Durante años me he acostado después de las doce de la
noche. Muchas veces sentí al reloj de la casa dar las
cuatro; sobre todo el año pasado, mientras grabábamos y mezclábamos los discos “Grietas” (https://www.youtube.com/watch?v=W_lJnDGlbQo&t=218s) y “Valeria Morning” (https://www.youtube.com/watch?v=86ZryoeHA4o&t=65s). A lo largo de este tiempo, aproximadamente siete años, siempre estuvo en mis planes acomodar mis jornadas a
horarios más diurnos, pero fue una decisión que nunca llegué a tomar ni efectuar.
Ahora pasa que, durante cuatro meses, deberé dictar una clase en el horario de las seis de la mañana.
Ya va uno.
Los
primeros días se me hizo fácil, pero luego el cuerpo me empezó a reclamar. Los
días que debía madrugar a las cinco de la mañana no dejaba de sentir hambre;
comer no me satisfacía. El insomnio llegó y vi toda la transición de domingo a lunes, y
eso que los lunes no debo madrugar: la clase más temprana de aquellos días es a
las diez de la mañana. Sí: simplemente me obligué a dormirme antes de las doce
y en vez de tranquilizarme, pararme, venirme al estudio desde donde escribo
esto, leer, prender el celular, tocar bajo, ver porno, me dediqué a pensar y a
pensar, a sobar y sobar las plumas, el cuerpo de ese insomnio que yo
mismo alimenté. Y es que está la tendencia a llamar insomnio a toda falta de
sueño, a toda demora en el quedarse dormido, a toda interrupción, a todo
estremecimiento nocturno. Y como es de prever, caí en el juego: no enunciaré
los extremos a los que llegaron mis reflexiones, mis extremas, rebuscadas,
lúcidas reflexiones. Con los días, hallé que hay diversos tipos de
insomnio, que este insomnio no es ninguno previo, que las causas
pueden variar, que una noche de insomnio, comparada con
las noches de borrachera, no se sienten tan horribles. Descubrí
que la situación de estos días es más una cuestión de ritmo temporal, de armonía cíclica, de disciplinarme y
procurar despertarme, comer y dormir, todos los días, a una misma hora.

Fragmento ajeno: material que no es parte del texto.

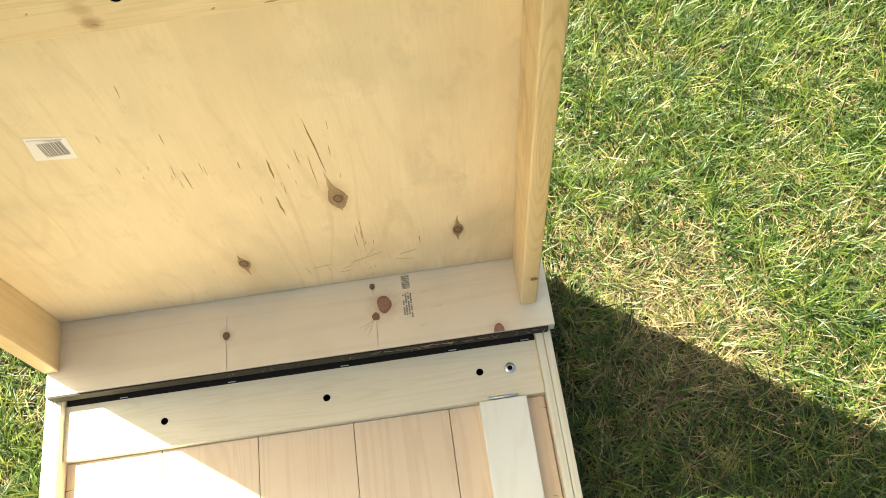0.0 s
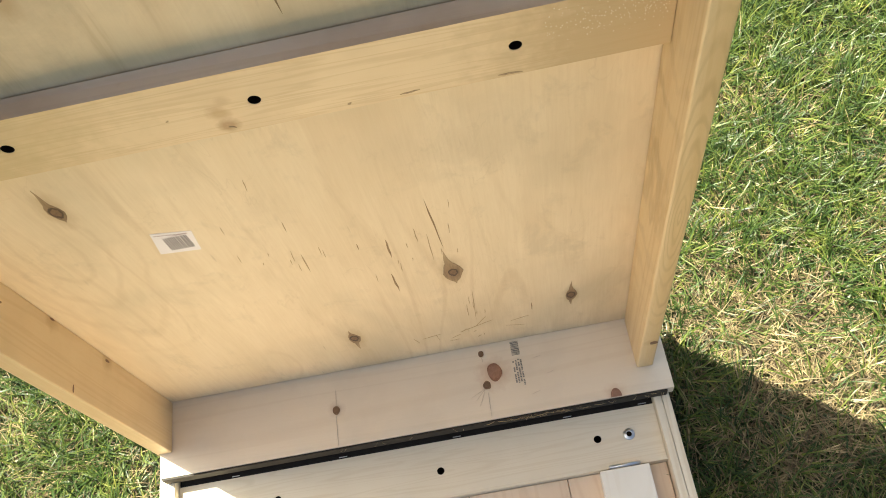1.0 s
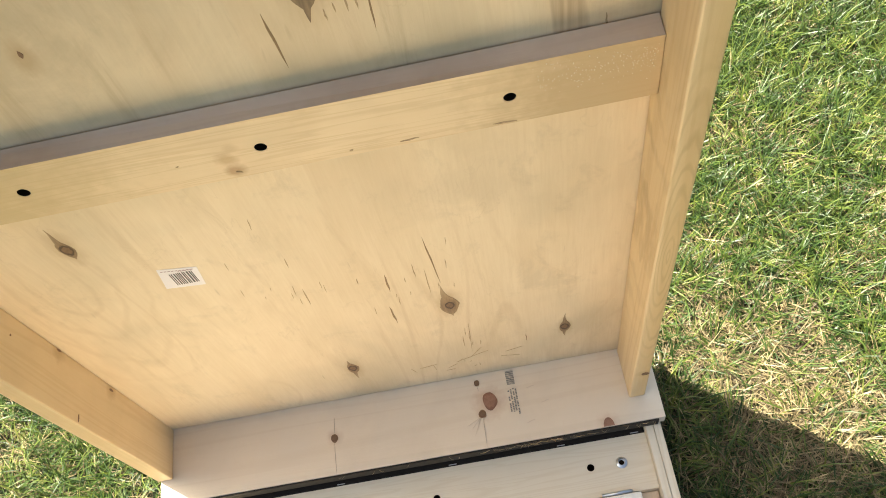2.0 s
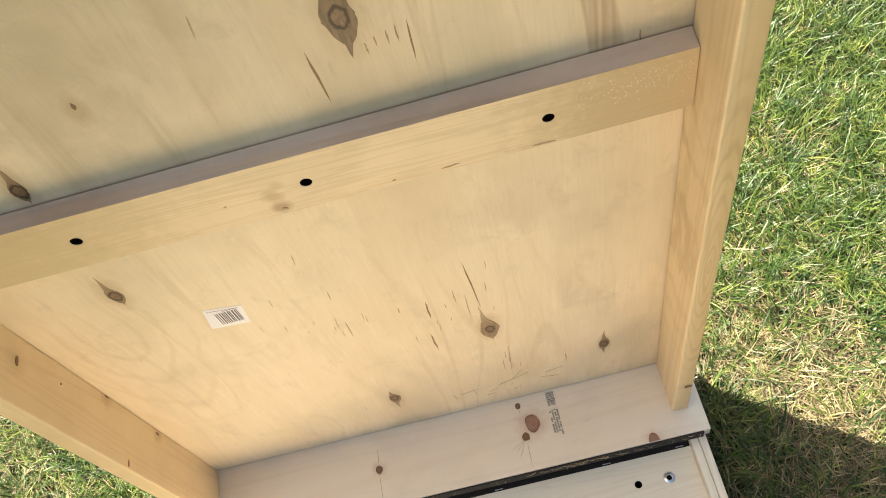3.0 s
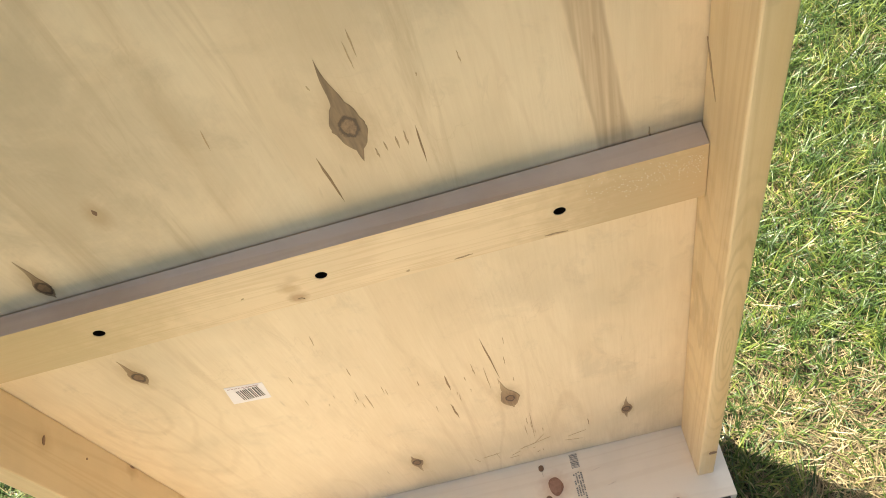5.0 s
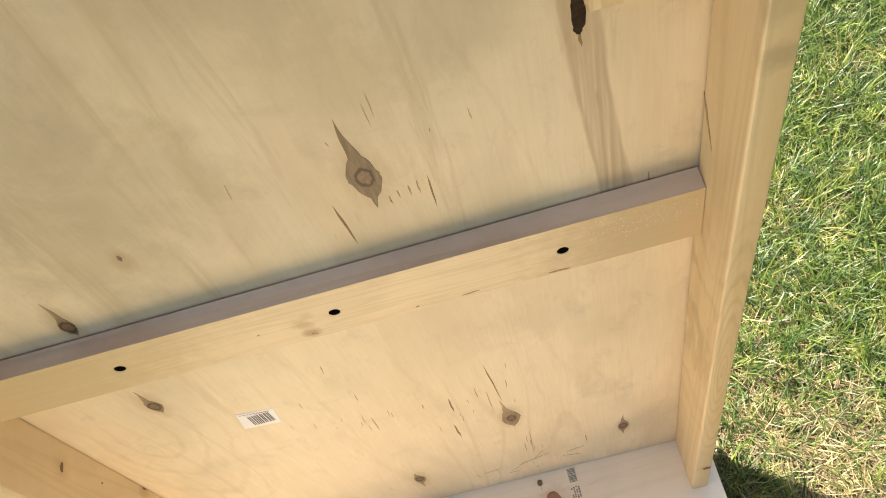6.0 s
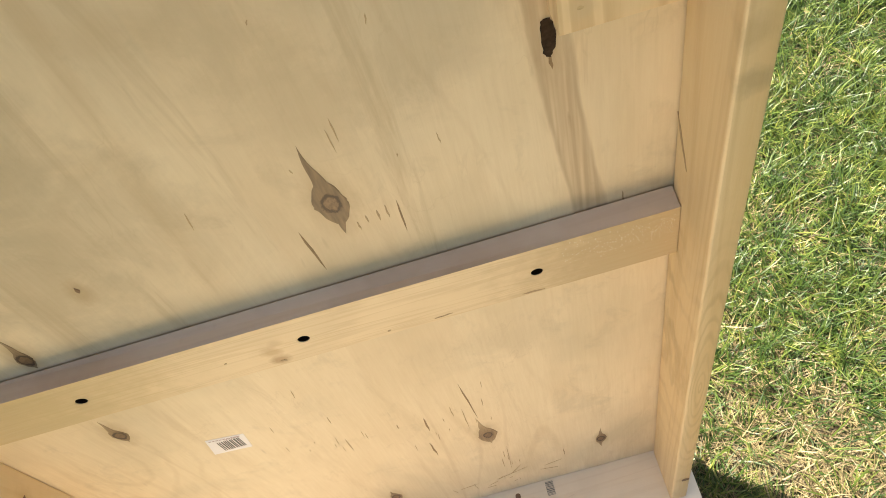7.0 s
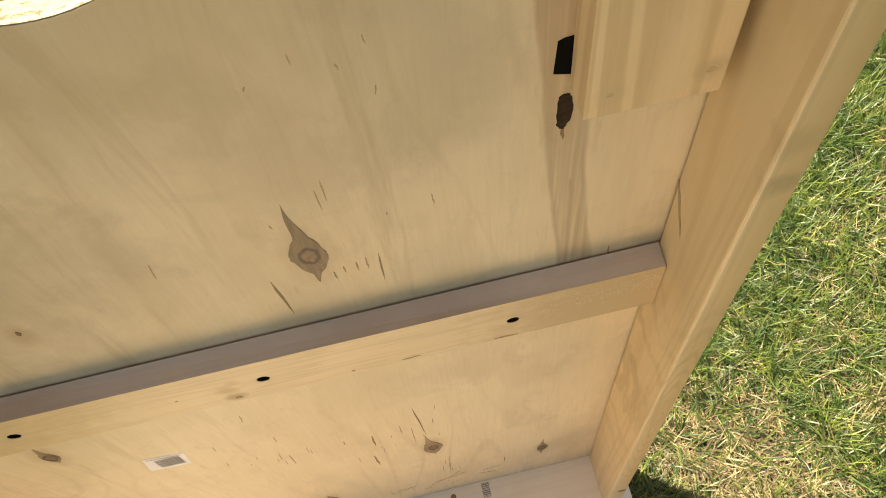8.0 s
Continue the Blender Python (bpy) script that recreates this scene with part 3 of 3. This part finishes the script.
def inlay(name, outline, plane, material, centre, parent, lift=0.0004):
    """A flat mark on a part; its origin lies at the mark's middle so that its rings centre there."""
    ob = part(name, flake(outline, plane, lift), material)
    o = Vector(plane(*centre, 0))
    ob.data.transform(Matrix.Translation(-o))
    ob.parent = parent
    ob.location = o
    return ob


HOLE = (0.304, 0.9465, 0.071)
panel = add("plywood_panel", bored_plate(-0.019, W + 0.019, 0.0020, 1.18, 0.012, [HOLE], face, 64), PLY, "pale pine plywood with brown knots and dark pitch streaks")
rim = bmesh.new()
for i in range(64):
    p = [(HOLE[0] + (HOLE[2] - 0.0006) * math.cos(a), d, HOLE[1] + (HOLE[2] - 0.0006) * math.sin(a))
         for a, d in ((2 * math.pi * i / 64, 0.0002), (2 * math.pi * (i + 1) / 64, 0.0002), (2 * math.pi * (i + 1) / 64, 0.0118), (2 * math.pi * i / 64, 0.0118))]
    rim.faces.new([rim.verts.new(q) for q in p])
bmesh.ops.remove_doubles(rim, verts=rim.verts, dist=1e-6)
add("hole_rim", rim, ENDGRAIN, "raw sawn plywood edge", parent=panel)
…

Pero mi resignación no incluye la aceptación. Algo sí diré acerca de todo el parloteo de aquellas esperas ansiosas por el sol y el descanso de la mente.
Las clases de seis son
síntoma también de una sociedad aún bucólica, aún moralista. “En el campo” las
cinco de la mañana ya es tarde; pero también es tarde las ocho de la
noche. ¿Ser capaz de madrugar, de cumplir aún sin dormir nos hace, me hace “verraquito”?
¿Qué objetivo tiene serlo? Creo que es inhumano con la materia que se dicta a
esta hora porque sea como sea es un blablablá que el alumno no alcanza a
aprovechar muy bien. El fenómeno de la clase de seis, en sí, es más interesante
que muchos temas que se dictan en ese horario. Me atrevo a creer, como ya lo
dije, que es por un espíritu social aferrado a las condiciones del campo, de la
granja. ¿Por qué no empezamos las jornadas a las nueve? ¿Por qué trabajamos
tanto? ¿Somos eficientes o estamos acostumbrados a ser lentos y lerdos debido a
que, la mayoría (y basta haber tenido twitter, o Facebook en algún momento para comprobarlo), no
podemos con la somnolencia y la pesadumbre, producto sombrío de un horario? La madrugada es una delicia: inspira. Pero hay que reconocerse:
¿soy capaz de formarme rutinas que me permitan disfrutar de ella sin sentir que
estoy ebrio de insomnio, mareado de tanta gana de apoyar cabeza y dormir?
Sea como sea, es parte de la vida. Una experiencia humana. La consecuencia de no podernos olvidar de nosotros mismos, como nos lo dice Borges.